Wszystkie myśli kłębiłą się niczym pijawka wysysająca ze mnie ostatki krwi. Pozwól mi odejść Boże w spokoju. Zaprowadź mnie w zapomnienie. Samotność będzie dla mnie zbawianiem. Wypuść mnie z białego uścisku anioła i puść wolno na wieki
Komentarze
kalaopole ładny wiersz kuzyn:))))))))))))))))) wbijaj do mnie
~irecki Nie no facet fota super, a text rewelka-tylko po co sie spieszyć tam gdzie kiedyś i tak będziemy.Lepiej pożyć tu bo "Jutro będzie lepiej" - pozdro
~asdf Jestem pod wrażeniem Twojej poetyckiej twórczości, ale tak jak Piro przyzwyczaiłem się do Ciebie jako wiecznego optymisty, który emanuje swą radością wokół :)))

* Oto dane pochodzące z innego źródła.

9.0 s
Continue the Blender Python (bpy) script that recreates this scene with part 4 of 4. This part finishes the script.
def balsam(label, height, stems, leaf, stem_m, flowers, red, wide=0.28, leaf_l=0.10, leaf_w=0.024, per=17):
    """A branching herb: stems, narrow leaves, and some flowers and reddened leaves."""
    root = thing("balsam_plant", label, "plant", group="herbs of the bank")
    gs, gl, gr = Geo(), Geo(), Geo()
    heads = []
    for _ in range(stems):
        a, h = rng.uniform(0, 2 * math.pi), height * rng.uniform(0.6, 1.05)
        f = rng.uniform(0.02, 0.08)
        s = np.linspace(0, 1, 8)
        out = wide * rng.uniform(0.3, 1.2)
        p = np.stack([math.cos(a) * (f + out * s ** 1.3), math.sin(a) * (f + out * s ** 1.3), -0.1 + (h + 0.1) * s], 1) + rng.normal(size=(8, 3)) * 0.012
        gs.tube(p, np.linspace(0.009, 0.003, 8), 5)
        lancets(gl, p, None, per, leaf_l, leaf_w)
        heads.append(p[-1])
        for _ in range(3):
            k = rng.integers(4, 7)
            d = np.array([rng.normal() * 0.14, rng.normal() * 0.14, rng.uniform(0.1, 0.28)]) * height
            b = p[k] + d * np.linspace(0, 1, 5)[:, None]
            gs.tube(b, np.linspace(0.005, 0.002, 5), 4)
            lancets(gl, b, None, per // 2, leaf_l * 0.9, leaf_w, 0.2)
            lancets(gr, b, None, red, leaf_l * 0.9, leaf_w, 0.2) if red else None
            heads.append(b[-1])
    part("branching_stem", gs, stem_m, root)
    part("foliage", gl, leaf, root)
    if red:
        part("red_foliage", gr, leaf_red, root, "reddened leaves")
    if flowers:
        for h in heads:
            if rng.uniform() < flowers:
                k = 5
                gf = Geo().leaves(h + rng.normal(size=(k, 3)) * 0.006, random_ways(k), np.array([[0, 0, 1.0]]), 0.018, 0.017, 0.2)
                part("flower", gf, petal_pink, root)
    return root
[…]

~andre76 Ehhh dzis mialem podroz sentymentalna do Wro... tez mi sie odechcialo zyc... Moglem wyskoczyc i skonczyc... ale jakos wrocilem do Opola....musze jeszcze troche wytrzymac w tym zyciu choc cholernie mi sie nie chce...
hadeshallow skądś to znam sobie wyobraź...
Już mam dość...
Nic nie daje mi ukojenia...
Chciała bym zasnąć i nie obudzić już się...
Niestety co rano się budzę i modlę się by ten dzień się już skończył jak zły sen...
Ciągle patrze na rany i blizny na rękach i wiem,że to nie jest łatwe,by brać życie takie jakim jest i z tego cieszyć się...
I wiesz?
Chciała bym kochać miłością,która nic nie boli...
Chciała bym nad życiem nie tracić kontroli..
Chciała bym żyć bez łez i cierpienia,pozbyć się wszystkiego co stwarza złudzenia...
Mam nadzieję,że nie braknie mi nadziei
by ocalić to co zginęło mimo walki...
Ciekawe ile jeszcze będę w tym tkwić...
Pewnie do momentu gdy głębiej wbiję
któregoś dnia żyletkę i nabiorę do tego odwagi...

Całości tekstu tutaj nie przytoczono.